Выбрать главу

Несмотря на это, Щукин не потерял связей и с представителями художественной элиты западных стран. В его дом приходили многие известные художники, но бывали здесь и начинающие. Ему предлагали деньги только за то, чтобы он повесил у себя картину того или иного неизвестного живописца. Но Щукин никогда своими принципами не торговал. Так, однажды владелец художественного салона предложил Сергею Ивановичу вступить в одно выгодное предприятие. Причем Щукину даже не требовалось вкладывать деньги. Нужно было лишь его имя. Щукин должен был «кого-нибудь собирать», повесив у себя большое количество картин того или иного художника. Затем в художественных кругах стало бы известно, что картины этого художника собирает Щукин. И тогда их стоимость возросла бы сразу и очень намного. Только потому, что его собирает Щукин! Сергей Иванович отказался от такого предложения, хотя в денежном выражении оно было весьма прибыльно. Вот насколько высоко ценилось имя русского собирателя за границей. И уж конечно, несравнимо это с тем, как относились в это же время в России к брату Щукина – Дмитрию.

Сегодня широко известно слово «бренд». Так вот, уже тогда фамилия Щукина стала брендом. Знаком качества и безупречного вкуса. Таковым был авторитет Сергея Ивановича Щукина при его жизни (а прожил он 84 года, скончавшись в 1936 году). Оставшееся же в Советской России собрание Щукина постепенно таяло, теряя свою цельность. В 1948 году щукинские картины поделили между Эрмитажем и Пушкинским музеем. В наши дни бывшая коллекция Щукина хранится в двух российских столицах. Думаю, было бы справедливо вернуть в бывший особняк Щукина его коллекцию, что стало бы лучшим способом сохранения памяти о Сергее Ивановиче и хорошим примером для нынешних богачей. В настоящее время этот вопрос прорабатывается.
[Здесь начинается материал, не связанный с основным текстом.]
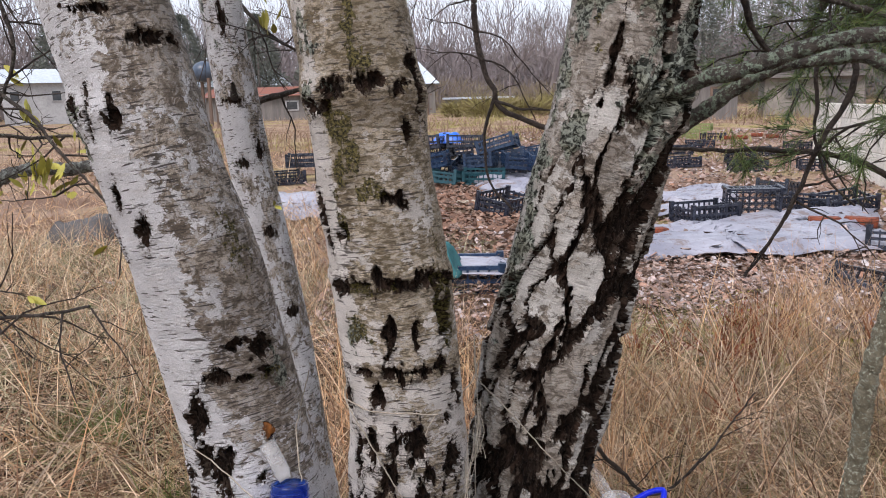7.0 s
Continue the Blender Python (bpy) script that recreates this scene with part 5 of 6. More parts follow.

4. У француза Шевалье в Камергерском

У месье Ипполита Шевалье – Уголок Парижа в сердце Первопрестольной – Культовое место Москвы – Сам Гедеонов здесь обедал – Театральные вкусы эпохи – Приятного аппетита! – «Пулярды, прошпигованные и надушенные трюфелем» – Любимая гостиница Льва Толстого и Стивы Облонского – Трения с женой – «Декабристы» и «Казаки» – Торжественный обед с Фетом и другими – Доходный дом – Приют для художника Анатолия Зверева

Трудно узнать в этом утлом домишке, съежившемся напротив шехтелевского МХТа, когда-то «лучшую гостиницу Москвы». А ведь именно так отрекомендовал ее Лев Толстой в одном из своих произведений. И кто только не был постояльцем гостиницы Ипполита Шевалье: и известные всей России люди, и выдуманные писателями персонажи… И все они приходили и приезжали в этот старый московский переулок, переживший за свою долгую жизнь эпопею переименований. Егорьевским его нарекли в XVII веке по ближайшему монастырю (память о монастыре живет в названии современного Георгиевского переулка). Затем переулок стал Спасским, в честь храма Спаса Преображения. Ну а далее – череда имен: Газетный (или Старогазетный), Квасной, Одоевский (усадьба Одоевских стояла на месте нынешнего МХТ). Когда же он стал Камергерским? В 1886 году, по чину (а не по фамилии, согласно московским обычаям) придворного камергера Василия Стрешнева – усадьба Стрешневых стояла здесь издавна. А в 1923 году по переулку «проехался» Художественный театр и он стал проездом Художественного театра. И лишь в 1992 году, когда в Москве уже было два Художественных театра, переулок вновь стал Камергерским.

Известно, что еще в конце XVII века землею здесь владел ближайший соратник и собутыльник Петра I, имевший право входить к нему в любое время и без доклада, «князь-кесарь» Федор Ромодановский. Петр шутливо именовал его генералиссимусом и королем, прилюдно оказывал ему царские почести, ломая перед ним шапку, подавая тем самым пример своим подданным. Усадьба Ромодановского была обнесена деревянным частоколом, выходившим в современный переулок. Через полвека после смерти «князя-кесаря» владение отошло к князю Сергею Трубецкому, заново отстроившему усадьбу, впрочем выгоревшую в 1812 году во время оккупации Москвы французскими войсками.

Московским французам, согласно приказу московского же главнокомандующего графа Ростопчина, незадолго до нашествия оккупантов было велено оставить свои дома и катиться из города подобру-поздорову, пока живы. Но уже лет через пять после окончания войны многие из них вернулись, причем в уцелевшую московскую недвижимость, которую им милостиво возвратили. Французы стали торговать, вновь пооткрывали свои лавки, служили домашними воспитателями и учителями, а также занялись гостиничным бизнесом.